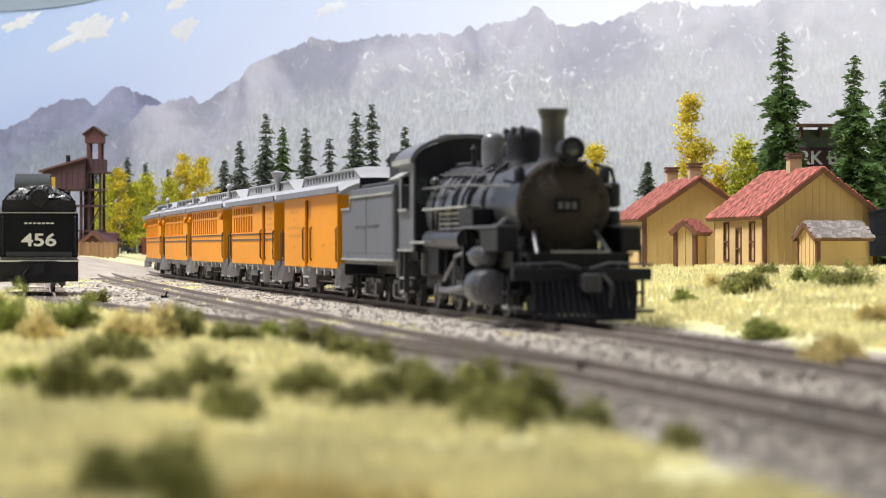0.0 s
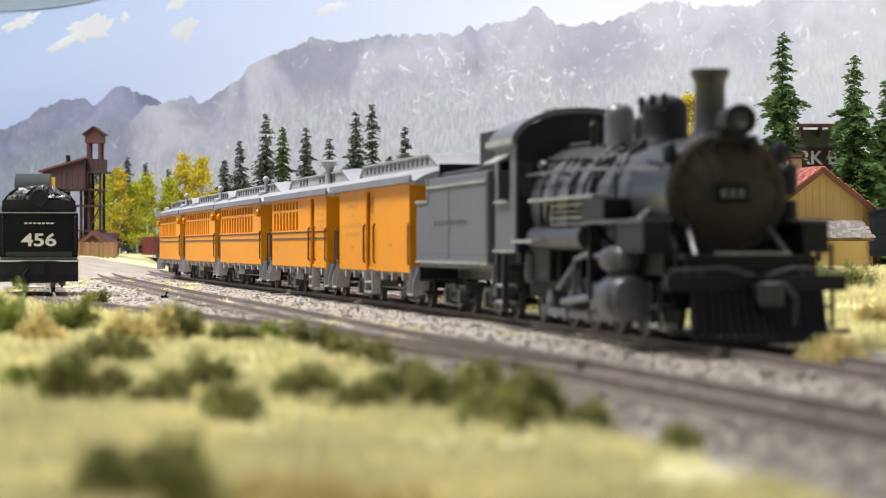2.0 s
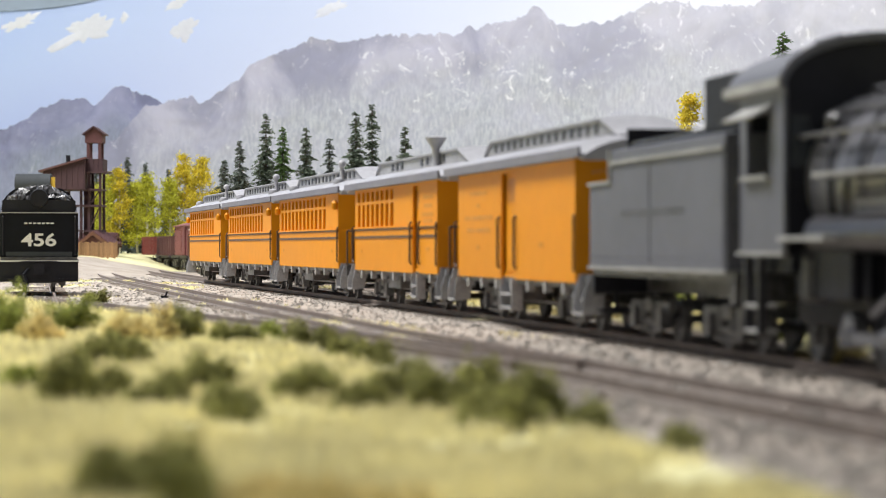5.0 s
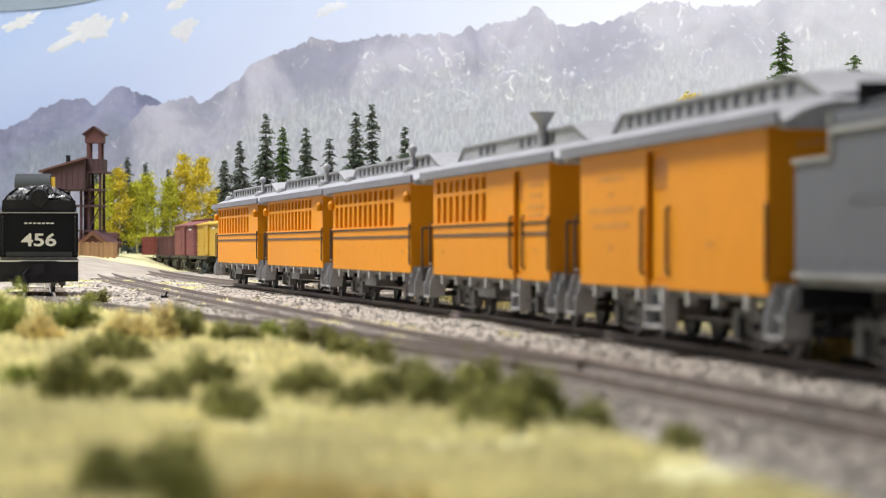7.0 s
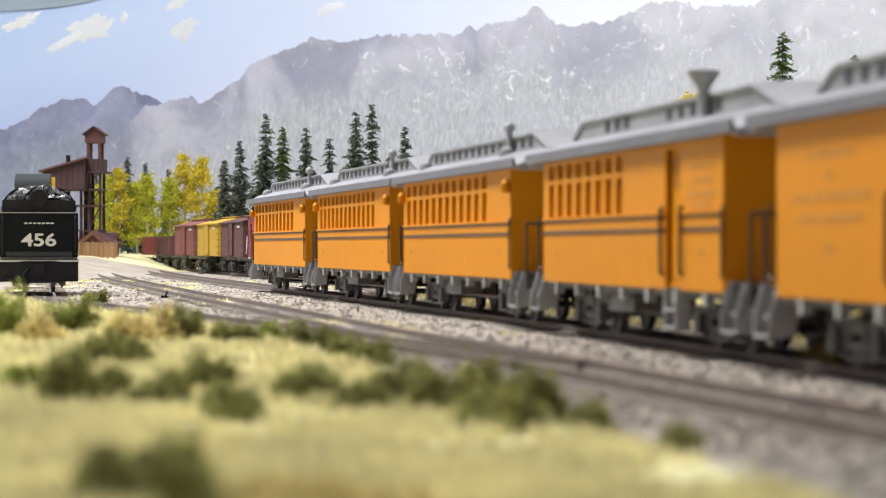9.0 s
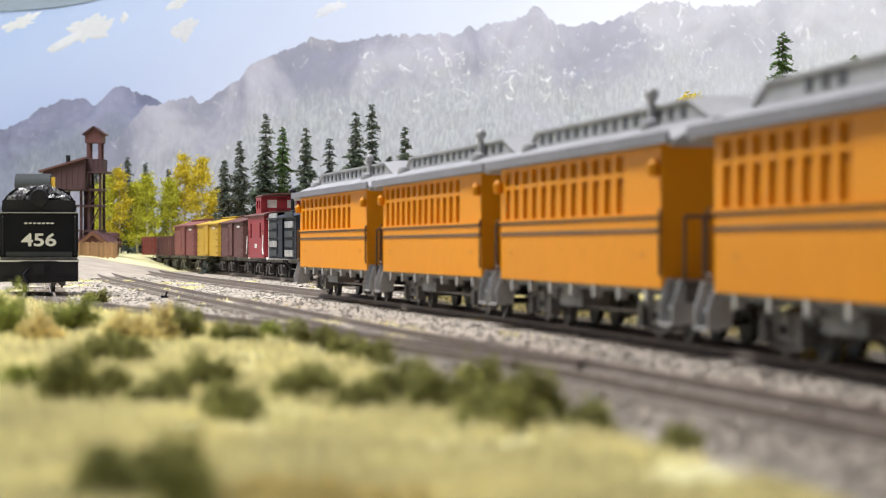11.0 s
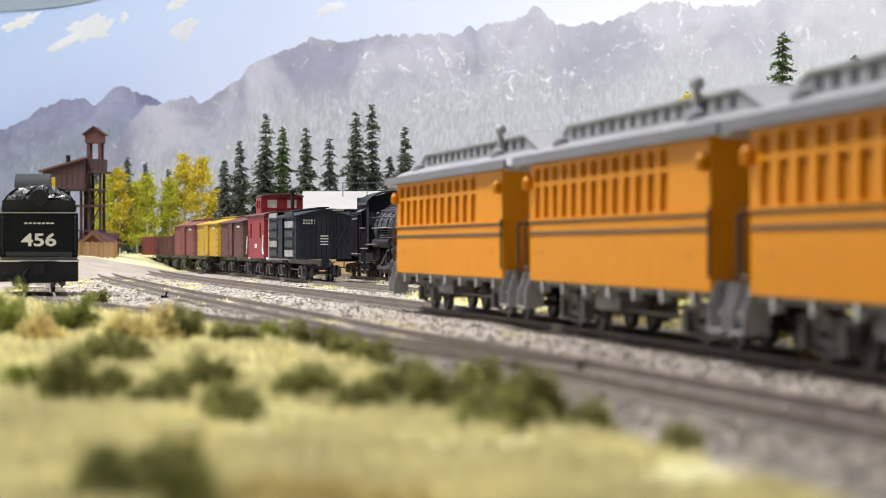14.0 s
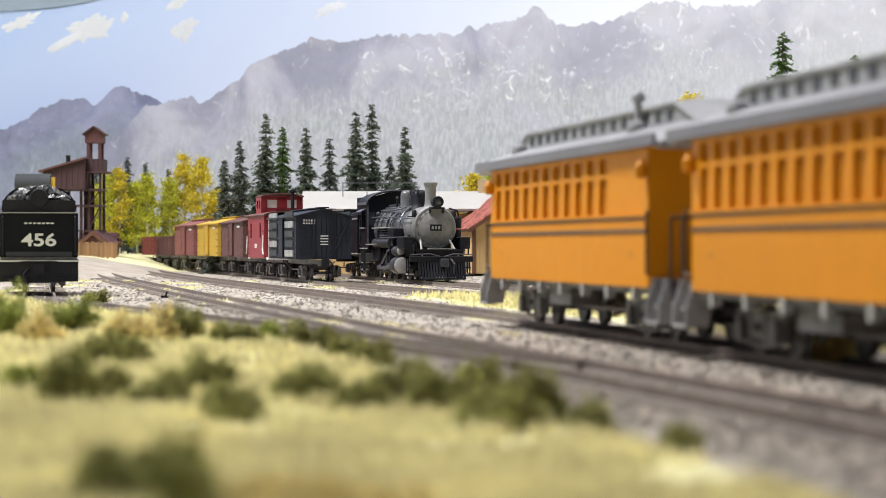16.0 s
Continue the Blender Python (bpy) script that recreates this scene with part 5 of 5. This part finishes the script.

————

**WHAT THE EXERCISE ASKS:**
Repeat the data exactly, excluding the pictures.

**FINISHED EXERCISE:**
0.0 s
2.0 s
5.0 s
7.0 s
9.0 s
11.0 s
14.0 s
16.0 s
Continue the Blender Python (bpy) script that recreates this scene with part 5 of 5. This part finishes the script.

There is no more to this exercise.